=== Goal of the exercise ===
Retype, exactly as written, every line from the one containing "for t, m in" down to the one containing "scene.view_settings.keyframe_insert(path, frame=frame(t))", including both, and nothing else.

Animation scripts
════════
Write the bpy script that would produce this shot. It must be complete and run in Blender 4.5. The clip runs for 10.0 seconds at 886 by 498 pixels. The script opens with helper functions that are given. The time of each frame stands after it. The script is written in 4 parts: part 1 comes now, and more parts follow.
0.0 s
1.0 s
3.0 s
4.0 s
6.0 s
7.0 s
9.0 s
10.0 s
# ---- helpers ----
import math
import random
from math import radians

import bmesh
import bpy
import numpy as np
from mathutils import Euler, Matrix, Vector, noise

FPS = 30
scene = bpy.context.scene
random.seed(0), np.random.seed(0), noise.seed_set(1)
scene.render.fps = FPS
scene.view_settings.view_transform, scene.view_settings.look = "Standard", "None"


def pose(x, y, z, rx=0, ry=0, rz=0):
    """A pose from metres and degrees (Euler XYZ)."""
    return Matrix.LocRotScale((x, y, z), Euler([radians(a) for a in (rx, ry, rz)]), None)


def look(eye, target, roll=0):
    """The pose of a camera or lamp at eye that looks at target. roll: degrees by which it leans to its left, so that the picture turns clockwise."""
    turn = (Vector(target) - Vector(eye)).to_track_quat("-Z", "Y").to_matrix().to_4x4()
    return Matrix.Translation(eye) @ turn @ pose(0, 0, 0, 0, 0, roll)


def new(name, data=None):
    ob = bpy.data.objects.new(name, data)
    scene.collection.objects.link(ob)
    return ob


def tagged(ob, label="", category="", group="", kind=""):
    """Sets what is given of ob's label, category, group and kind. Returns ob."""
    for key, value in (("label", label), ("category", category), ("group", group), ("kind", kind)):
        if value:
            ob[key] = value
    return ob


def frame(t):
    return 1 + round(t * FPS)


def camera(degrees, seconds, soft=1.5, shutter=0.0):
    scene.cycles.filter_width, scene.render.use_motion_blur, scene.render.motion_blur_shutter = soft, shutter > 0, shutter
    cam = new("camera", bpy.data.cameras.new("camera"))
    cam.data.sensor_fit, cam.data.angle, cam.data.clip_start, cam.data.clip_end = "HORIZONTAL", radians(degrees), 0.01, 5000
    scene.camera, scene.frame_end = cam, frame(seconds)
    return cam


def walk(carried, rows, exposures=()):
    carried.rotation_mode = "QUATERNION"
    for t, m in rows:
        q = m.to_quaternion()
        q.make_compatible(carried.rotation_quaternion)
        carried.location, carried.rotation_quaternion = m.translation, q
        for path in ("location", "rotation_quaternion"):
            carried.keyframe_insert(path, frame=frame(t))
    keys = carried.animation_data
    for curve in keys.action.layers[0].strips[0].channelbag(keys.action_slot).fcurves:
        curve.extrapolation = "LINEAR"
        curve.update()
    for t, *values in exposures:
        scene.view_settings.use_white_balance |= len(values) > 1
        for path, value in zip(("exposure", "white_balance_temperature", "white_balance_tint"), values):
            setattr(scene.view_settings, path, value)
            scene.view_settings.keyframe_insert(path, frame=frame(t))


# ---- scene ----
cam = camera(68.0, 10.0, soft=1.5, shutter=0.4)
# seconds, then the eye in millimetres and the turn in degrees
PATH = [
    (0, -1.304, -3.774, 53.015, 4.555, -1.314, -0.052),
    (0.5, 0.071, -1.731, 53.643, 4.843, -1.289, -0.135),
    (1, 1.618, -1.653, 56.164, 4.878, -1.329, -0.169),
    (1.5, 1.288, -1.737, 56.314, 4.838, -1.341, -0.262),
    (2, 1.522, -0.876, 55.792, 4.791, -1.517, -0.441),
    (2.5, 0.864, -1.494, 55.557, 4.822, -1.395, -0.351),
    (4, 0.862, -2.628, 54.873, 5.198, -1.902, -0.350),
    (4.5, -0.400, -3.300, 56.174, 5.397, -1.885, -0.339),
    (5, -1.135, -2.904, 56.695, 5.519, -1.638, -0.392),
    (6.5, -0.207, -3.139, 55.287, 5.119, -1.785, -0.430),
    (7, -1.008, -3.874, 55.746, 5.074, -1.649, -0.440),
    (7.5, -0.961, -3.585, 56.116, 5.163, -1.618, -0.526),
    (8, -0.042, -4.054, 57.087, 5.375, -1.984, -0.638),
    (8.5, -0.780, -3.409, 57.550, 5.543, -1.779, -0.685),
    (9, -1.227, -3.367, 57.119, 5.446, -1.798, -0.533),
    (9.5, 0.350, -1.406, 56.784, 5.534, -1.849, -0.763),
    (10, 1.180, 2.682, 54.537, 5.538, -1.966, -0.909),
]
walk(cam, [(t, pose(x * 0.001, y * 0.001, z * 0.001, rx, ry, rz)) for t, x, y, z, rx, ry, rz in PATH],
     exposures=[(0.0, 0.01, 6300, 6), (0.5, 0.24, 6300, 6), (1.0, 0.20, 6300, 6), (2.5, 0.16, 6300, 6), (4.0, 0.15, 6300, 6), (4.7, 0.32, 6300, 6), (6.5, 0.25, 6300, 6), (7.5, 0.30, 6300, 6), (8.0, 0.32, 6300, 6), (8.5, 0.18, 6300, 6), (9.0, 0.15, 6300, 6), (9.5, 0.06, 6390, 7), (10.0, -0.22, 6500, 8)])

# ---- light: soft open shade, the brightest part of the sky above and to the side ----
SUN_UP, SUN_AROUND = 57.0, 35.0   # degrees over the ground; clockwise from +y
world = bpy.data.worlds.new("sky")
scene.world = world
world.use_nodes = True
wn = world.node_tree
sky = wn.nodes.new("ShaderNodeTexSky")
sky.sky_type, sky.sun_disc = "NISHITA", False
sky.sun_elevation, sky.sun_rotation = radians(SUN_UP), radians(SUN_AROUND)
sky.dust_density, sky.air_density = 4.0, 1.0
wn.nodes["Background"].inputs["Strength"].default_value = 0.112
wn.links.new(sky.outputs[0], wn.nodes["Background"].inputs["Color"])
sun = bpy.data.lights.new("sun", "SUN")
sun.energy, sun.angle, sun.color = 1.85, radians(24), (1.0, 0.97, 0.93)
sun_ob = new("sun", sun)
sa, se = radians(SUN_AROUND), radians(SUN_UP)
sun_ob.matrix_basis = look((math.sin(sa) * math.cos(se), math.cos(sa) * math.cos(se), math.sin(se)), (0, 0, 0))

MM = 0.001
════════
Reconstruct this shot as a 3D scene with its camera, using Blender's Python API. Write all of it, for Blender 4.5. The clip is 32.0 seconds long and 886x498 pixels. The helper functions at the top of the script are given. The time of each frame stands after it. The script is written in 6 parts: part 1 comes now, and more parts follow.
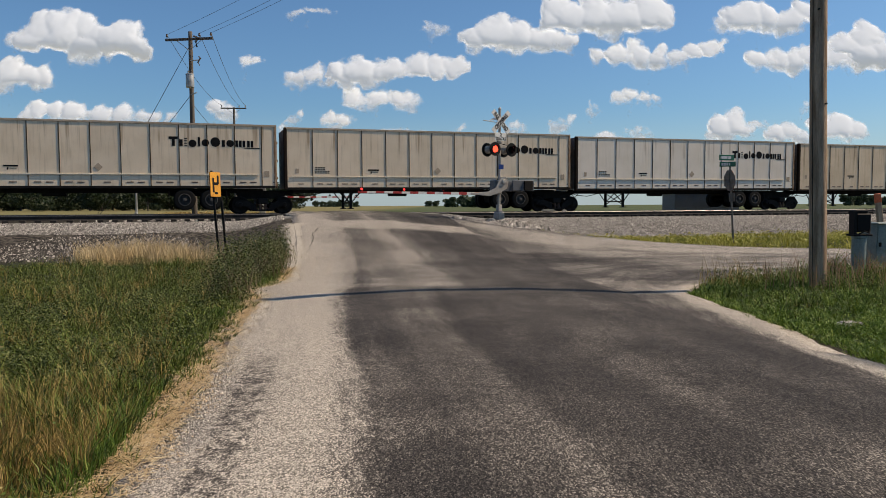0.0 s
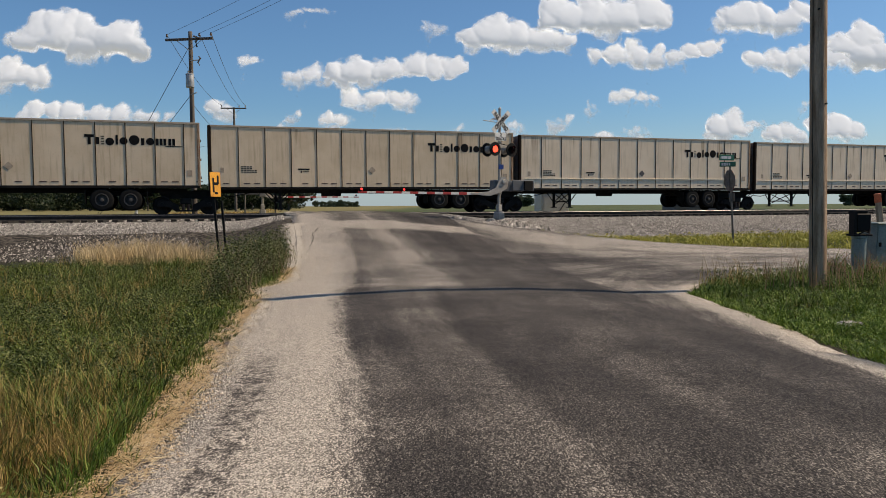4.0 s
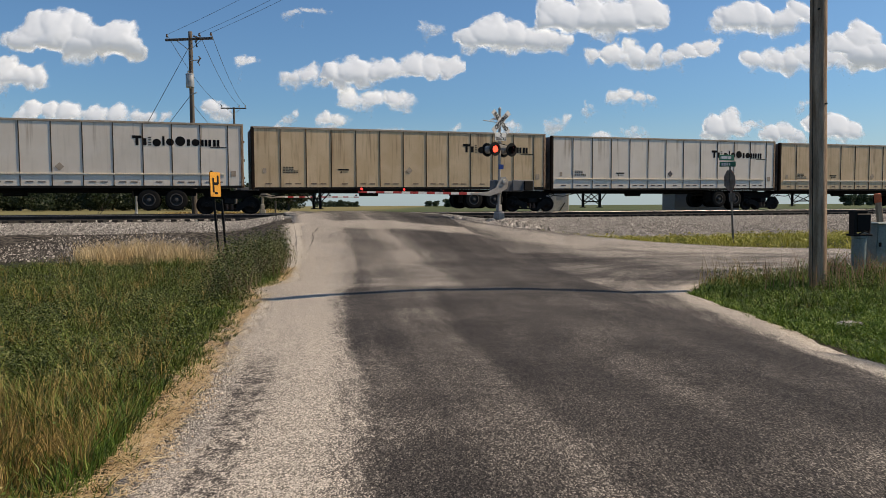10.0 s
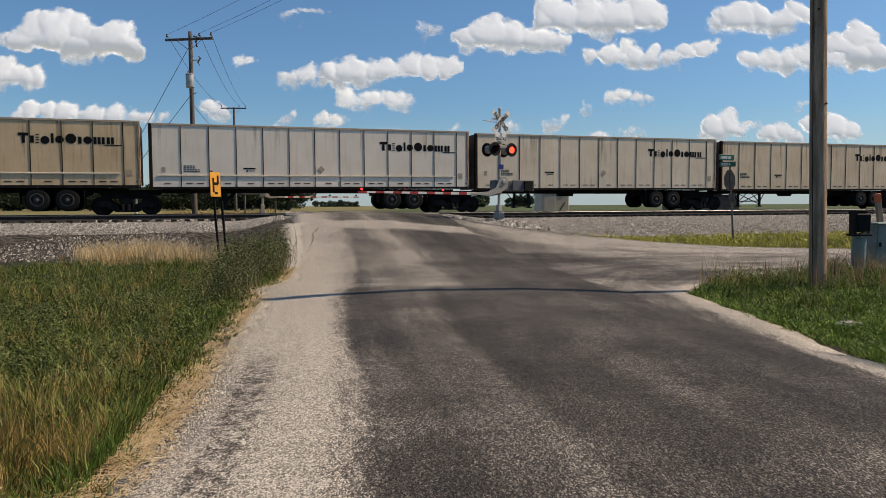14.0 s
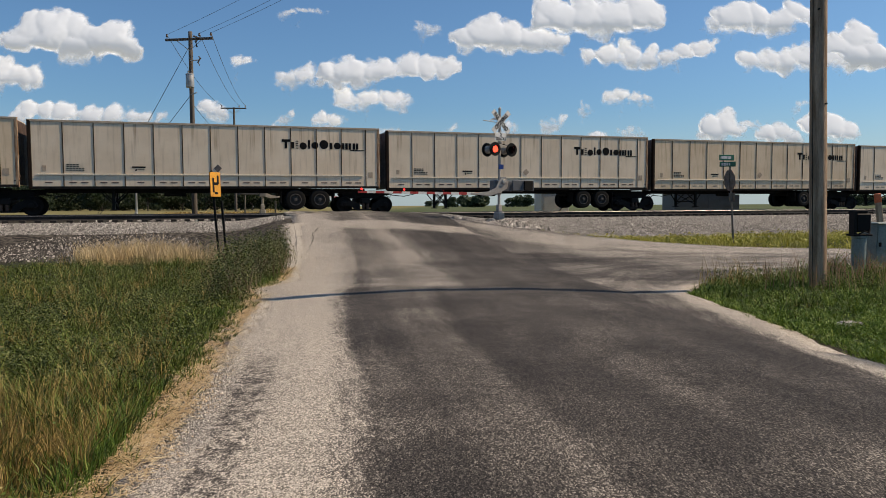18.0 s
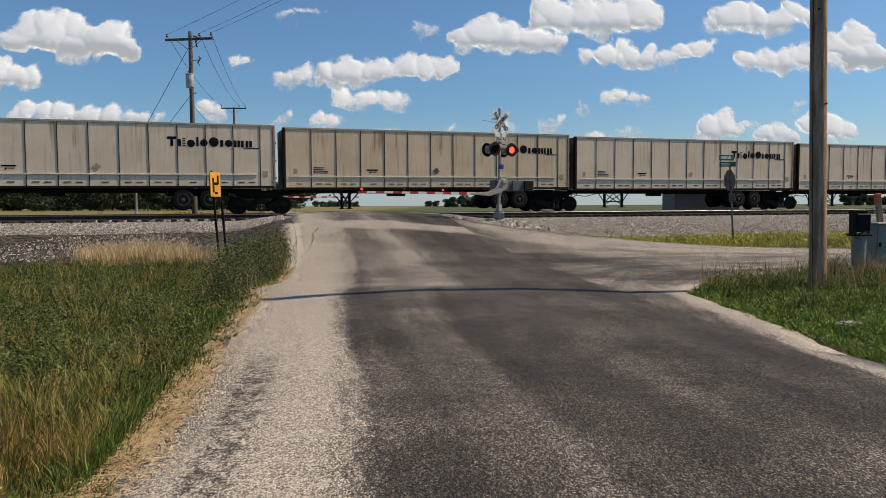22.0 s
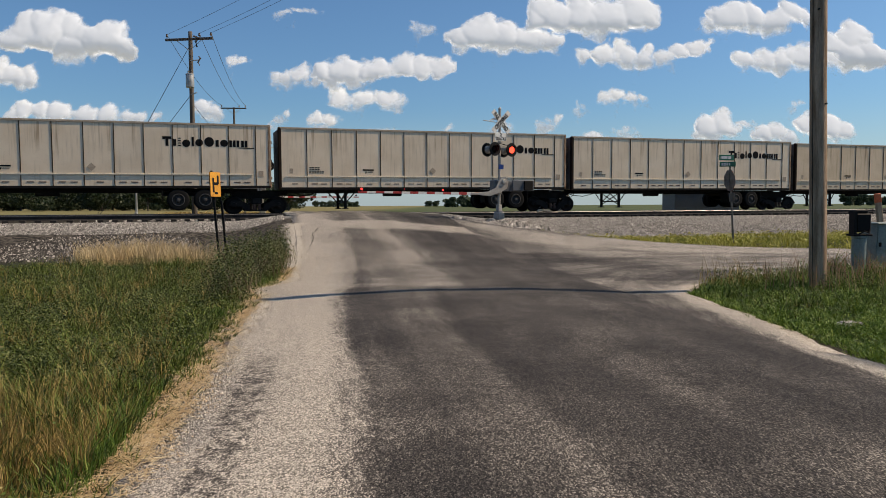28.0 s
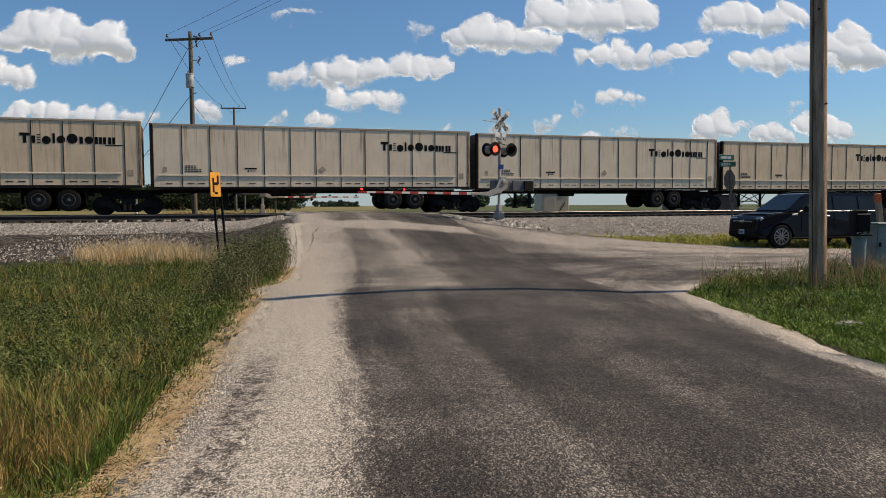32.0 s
════════
=== Solution to this problem ===
    for t, m in rows:
        q = m.to_quaternion()
        q.make_compatible(carried.rotation_quaternion)
        carried.location, carried.rotation_quaternion = m.translation, q
        for path in ("location", "rotation_quaternion"):
            carried.keyframe_insert(path, frame=frame(t))
    keys = carried.animation_data
    for curve in keys.action.layers[0].strips[0].channelbag(keys.action_slot).fcurves:
        curve.extrapolation = "LINEAR"
        curve.update()
    for t, *values in exposures:
        scene.view_settings.use_white_balance |= len(values) > 1
        for path, value in zip(("exposure", "white_balance_temperature", "white_balance_tint"), values):
            setattr(scene.view_settings, path, value)
            scene.view_settings.keyframe_insert(path, frame=frame(t))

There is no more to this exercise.